Pan: 9.5 in x 13.5 in pan

Pasta: store-bought lasagna sheets (9-12 sheets depending on pan size)

Sauce: 2 bottles Rao’s Marinara sauce, double the white sauce recipe: https://www.tankcookbook.com/pasta-sauces/whitesauce

Cheese: shredded mozzarella, parmigiano reggiano

Ricotta mixture: 1-1.5 cups ricotta cheese, 3 cups sauteed spinach, 1-2 tbsp crushed red pepper flakes (to taste), 1/2 tsp salt, optional (some gruyere & fontina)

Optional Veggies: red onions (1/4 cup), mushrooms (1/2 cup), zucchini (1/4 cup)

Lasagna sheets

  1. Boil Lasagna sheets until al dente. It will cook properly in the oven.

Prep

  1. Preheat the oven to 400 degrees.

  2. Add 2 Rao’s bottles to a pot + 1/2 cup water + red pepper flakes for desired spice & warm up while making white sauce.
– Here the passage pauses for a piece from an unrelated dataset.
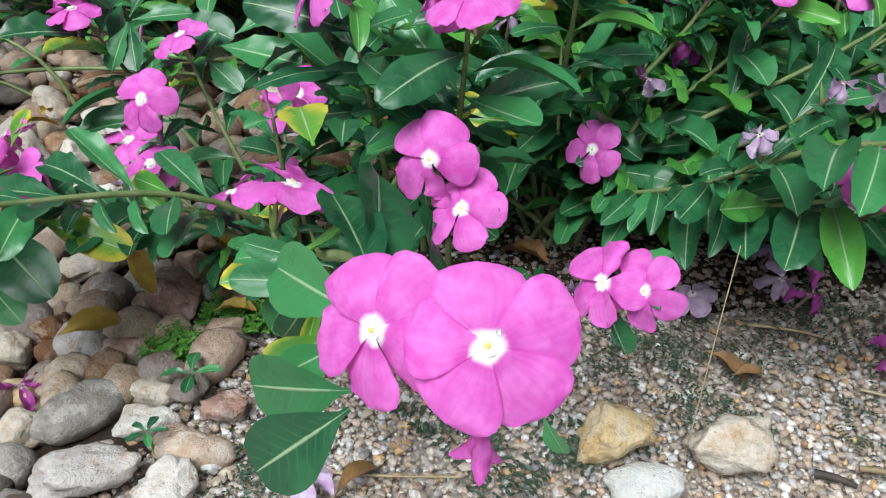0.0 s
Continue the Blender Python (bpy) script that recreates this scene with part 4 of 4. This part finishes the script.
back.shoot([(-0.198, 1.475, 0.275)], state="wilted")
back.shoot([(-0.065, 2.211, 0.330)], start=(-0.06, 2.0, 0.0))
back.shoot([(-0.215, 1.323, 0.24)], state="wilted", material=FADED)
back.fill(28, (-0.2, 1.45), (0.28, 0.18), 0.26, yellow=0.025)
back.fill(14, (-0.36, 1.58), (0.2, 0.24), 0.22, length=0.046)
back.fill(10, (-0.15, 1.86), (0.22, 0.14), 0.22, length=0.046)
back.close()

tall = Plant((0.40, 1.30, 0.0), "tall leafy periwinkle at the back of the bush")
tall.shoot([(0.26, 1.592, 0.42), (0.275, 1.585, 0.415)])
tall.shoot([(0.167, 1.627, 0.42)])
tall.shoot([(0.675, 1.254, 0.42), (0.66, 1.26, 0.425), (0.69, 1.25, 0.418)])
tall.shoot([(0.492, 1.262, 0.42)])
tall.shoot([(0.55, 1.32, 0.46)], yellow=0.3)
tall.shoot([(0.40, 1.42, 0.47)], yellow=0.2)
tall.shoot([(0.30, 1.45, 0.44)])
tall.fill(42, (0.46, 1.36), (0.34, 0.26), 0.46, yellow=0.07, fresh=0.35)
tall.fill(14, (0.15, 1.42), (0.16, 0.2), 0.40, yellow=0.08, fresh=0.4)
tall.fill(16, (0.02, 1.72), (0.2, 0.2), 0.30, length=0.05)
tall.fill(10, (0.55, 1.62), (0.3, 0.12), 0.34, length=0.055)
tall.close()


# ---- small growth, litter and fallen flowers ----
TINY = blade([(0.0, 0.05), (0.45, 0.26), (1.0, 0.04)], 3, 0.3, 0.15, 0.1, 7)


def sprigs(name, label, middle, spread, count, size, height, material, stem=0.02, category="weed", lift=0.004):
    """A low patch of tiny leaves on creeping sprigs, as one mass."""
    v, t, u = TINY
    verts, tris, uv, n = [], [], [], 0
    for _ in range(count):
        a, r = rnd.uniform(0, 6.283), math.sqrt(rnd.random())
        x, y = middle[0] + spread[0] * r * math.cos(a), middle[1] + spread[1] * r * math.sin(a)
        heading, long = rnd.uniform(0, 6.283), stem * rnd.uniform(0.5, 1.3)
        top = rnd.uniform(0.3, 1.0) * height * (1 - 0.6 * r)
        for k in range(7):
            f = k / 6
            at = Vector((x + math.cos(heading) * long * f, y + math.sin(heading) * long * f, heap(x, y) + lift + top * (0.3 + 0.7 * f)))
            for sign in (1, -1):
                axis = Vector((math.cos(heading + sign * 1.2), math.sin(heading + sign * 1.2), rnd.uniform(-0.1, 0.6)))
                m = np.array(leaf_pose(at, axis, Vector((rnd.uniform(-0.4, 0.4), rnd.uniform(-0.4, 0.4), 1)), size * rnd.uniform(0.6, 1.2), 0.0))
                verts.append(v @ m[:3, :3].T + m[:3, 3])
                tris.append(t + n)
                uv.append(u)
                n += len(v)
    ob = new(name, tri_mesh(name, np.concatenate(verts), np.concatenate(tris), np.concatenate(uv), material))
    return tagged(ob, label, category, kind="stuff")


for middle, spread, count in MOSSY:
    sprigs("creeping_weed", "bright green mossy weed between the pebbles", middle, spread, count, 0.0036, 0.022, MOSS, 0.010, lift=0.008)
sprigs("creeping_weed", "dark green creeping weed on the sand", (0.275, 0.628), (0.05, 0.035), 54, 0.0034, 0.009, WEED, 0.035)
sprigs("creeping_weed", "dark green creeping weed on the sand", (0.296, 0.575), (0.022, 0.03), 22, 0.0034, 0.009, WEED, 0.03)
sprigs("creeping_weed", "dark green creeping weed on the sand", (0.39, 0.66), (0.055, 0.035), 44, 0.0034, 0.009, WEED, 0.035)
sprigs("creeping_weed", "dark green creeping weed on the sand", (0.40, 0.57), (0.03, 0.025), 11, 0.0034, 0.009, WEED, 0.03)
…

  3. Make double the white sauce recipe (add extra red pepper flakes): https://www.tankcookbook.com/pasta-sauces/whitesauce

  4. Make the ricotta mixture:

    1. Sauté 3 cups of chopped spinach with a splash of lemon juice & red pepper flakes. Cook until excess water is gone. Let the spinach cool.

    2. Add it to 1-1.5 cups ricotta cheese, 1 tbsp crushed red pepper flakes, 1/2 tsp salt, optional (some shredded gruyere & fontina cheese)

  5. Sauté mushrooms on high heat with a splash of lemon juice + 1 tbsp olive oil.

  6. Cook until charred. Add in onions, minced garlic, & zucchini (half-moon shape)~ 2 tbsp olive oil.

Assemble

  1. Take a 9.5 in x 13.5-inch pan & generously spray/oil the bottom/sides.

  2. Add Rao’s to the bottom of the pan (~2 cups)

  3. Layer 3 lasagna sheets to cover the bottom of the pan.

  4. Add more Rao’s, white sauce, pasta water, & small scoops of the ricotta/spinach mixture, vegetables

    1. Spread the sauces to the corners of the pan to make sure everything cooks evenly.

    2. Light spread of shredded mozzarella every other layer

    3. A lot of sauce is needed to cook the store-bought noodles completely.

  5. Repeat until the pan is full (3-4 layers).

  6. Once all layers are added, add more shredded mozzarella & some Parmigiano Reggiano all the way to the corners.

  7. Cover with foil & add to oven for 30 min.

    1. Check if the cheese has melted & if the noodles are soft & cooked.

    2. If not cooked, put It back in and check every 5 min.

  8. Once cooked, remove foil & broil until cheese turns golden/brown.

  9. Let It cool for 20 min so It cuts properly & serves with salad & bruschetta!!